The Fifth Circuit found the language of this provision just as ambiguous as that in
Bell,
but went on to find from an examination of the statutory scheme that Congress had intended a.single firearm to be the unit of prosecution.
United States v. Tarrant,
460 F.2d 701 (5th Cir. 1972). In so doing, it noted the legislative purpose to collect a transfer tax on each firearm transferred; since possession of several unregistered firearms frustrated the government’s collection of the tax due on each weapon, the court reasoned that the possession of each individual firearm constituted a separate offense.
Of course, the taxing considerations present with respect to 26 U.S.C. § 5861(d) are not relevant to the construction of 18 U.S.C. App. § 1202(a). However, the government argues that the relatively short term of imprisonment authorized by § 1202 — two years— is indicative of a congressional scheme providing for successively more severe punishment as the number of weapons possessed increases. We regard this argument as having some force. Nonetheless, it is not self-evident that the two-year term was designed so as to permit greater sentence liability in multiple weapon cases, and the argument ultimately rests on an assumption as to congressional intent.
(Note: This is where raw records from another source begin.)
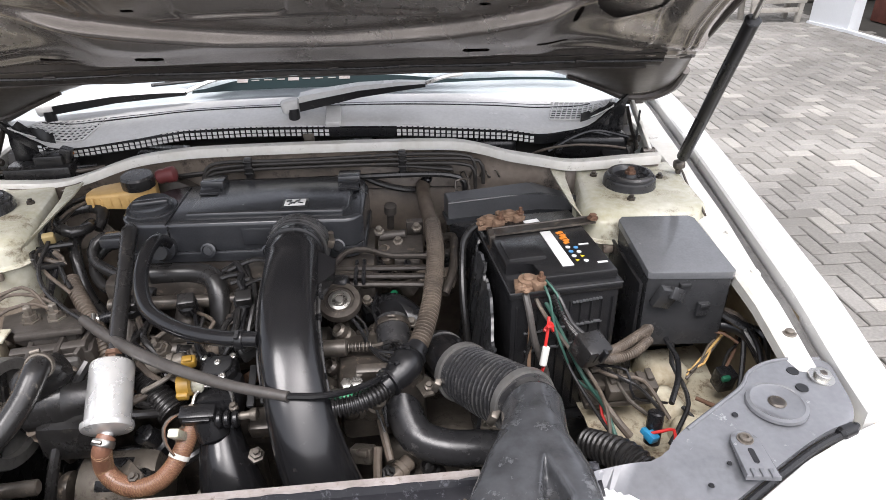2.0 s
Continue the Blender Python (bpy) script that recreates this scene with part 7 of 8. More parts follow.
def latch_plate(x, y):
    """Grey wings either side of a sunk middle that dips to the latch."""
    low = lerp([(-0.07, 0.706), (-0.030, 0.722), (0.022, 0.734), (0.074, 0.724), (0.12, 0.700)], x)[0]
    y = low + (0.792 - low) * y
    mid = smooth01(0.058, 0.048, abs(x - 0.023))
    z = 0.7515 - 0.010 * mid - 0.10 * max(0.0, 0.735 - y) + 0.002 * noise.noise(Vector((x * 30, y * 30, 0)))
    return (x - 0.012 * (0.74 - y) * (1 if x < 0.02 else -0.6), y, z - 0.004 * smooth01(0.775, 0.79, y))


sheet(b, span(-0.074, 0.120, 60), span(0, 1, 26), latch_plate)
part("plate", b, M_LATCHPLATE, latch)
b = B()
sheet(b, span(-0.075, 0.125, 40), span(0.630, 0.735, 20), lambda x, y: (x, y, 0.730 - 0.22 * max(0.0, 0.690 - y) + 0.003 * noise.noise(Vector((x * 60, y * 60, 4)))))
part("latch_well", b, M_SLAM, latch, "dark grimy well behind the latch")
for pts in ([(-0.040, 0.786, 0.757), (-0.029, 0.777, 0.756), (-0.023, 0.766, 0.755), (-0.018, 0.761, 0.754), (-0.009, 0.765, 0.753)], [(0.077, 0.786, 0.757), (0.074, 0.773, 0.756), (0.069, 0.766, 0.755), (0.061, 0.763, 0.753)], [(-0.027, 0.774, 0.756), (-0.026, 0.755, 0.757), (-0.030, 0.728, 0.756)]):
    b = B()
    sweep(b, [(x, y, z - 0.0035) for x, y, z in pts], [0.0004] + [0.0008] * (len(pts) - 2) + [0.0004], 6)
    part("pressed_edge", b, M_WORN, latch, "worn bright pressed edge")
for x, w, low in ((-0.016, 0.020, 0.764), (0.060, 0.017, 0.766)):
    b = B()
    slab(b, [(x - w, 0.795), (x - w * 0.85, 0.781), (x - w * 0.55, low + 0.005), (x - w * 0.15, low), (x + w * 0.35, low + 0.002), (x + w * 0.75, low + 0.012), (x + w, 0.795)], 0.742, lambda x, y: 0.7505 - 0.10 * max(0.0, 0.785 - y), 0.0015)
    part("scallop", b, M_SLAM, latch, "black scalloped lug over the plate")
for x, y, r in ((0.062, 0.744, 0.007), (0.067, 0.738, 0.006), (0.057, 0.736, 0.004), (0.098, 0.737, 0.005), (0.100, 0.728, 0.006), (0.103, 0.720, 0.004), (0.031, 0.752, 0.004), (0.078, 0.755, 0.003), (0.084, 0.754, 0.003), (0.091, 0.753, 0.003), (-0.017, 0.746, 0.004), (0.024, 0.745, 0.0015), (-0.062, 0.742, 0.003), (0.070, 0.729, 0.004)):
    r *= 0.7
    b = flake((x, y, 0.7475 + 0.010 * smooth01(0.03, 0.07, abs(x - 0.022))), r, 13, 1.2, ra.random() * 3)
    part("scuff", b, M_WORN, latch, "pale scuff")
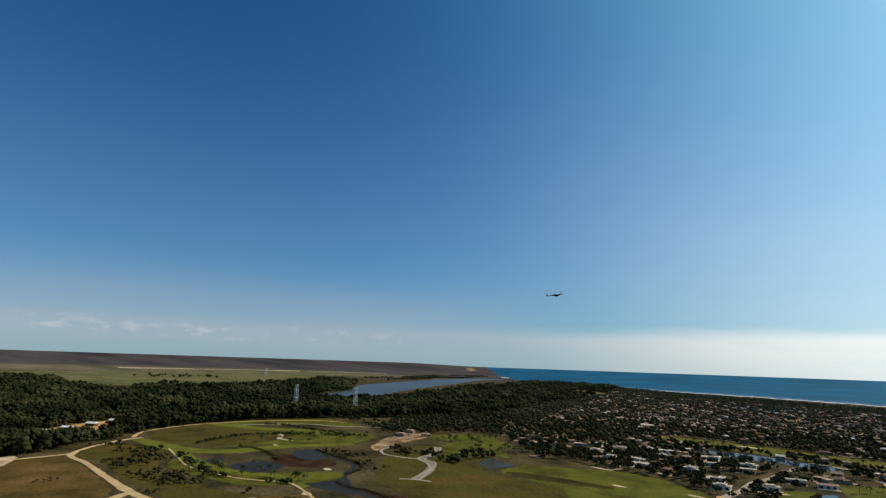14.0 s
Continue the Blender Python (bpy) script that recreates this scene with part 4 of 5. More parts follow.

The rule of lenity enunciated in
Bell
was meant to preclude the substitution of assumptions for an undeclared congressional intent.
C. CONCLUSION.
The unit of prosecution under 18 U.S.C. App. § 1202(a) must be determined largely on the basis of the precise statutory language, since neither the legislative history nor the statutory scheme provides meaningful guidance. However, we find the statutory language itself ambiguous.
The Supreme Court has recently reiterated that problems of this sort must be resolved in favor of the criminal defendant unless Congress has “plainly and unmistakably” defined the federal crime.
United States v. Bass, supra,
404 U.S. at 348, 92 S.Ct. 515. We conclude that the ambiguity in § 1202(a) must be resolved in favor of the accused and that each of the appellants has committed only one offense.
We reverse the judgments of the district court and remand for resentencing in accordance with the principles set forth in this opinion.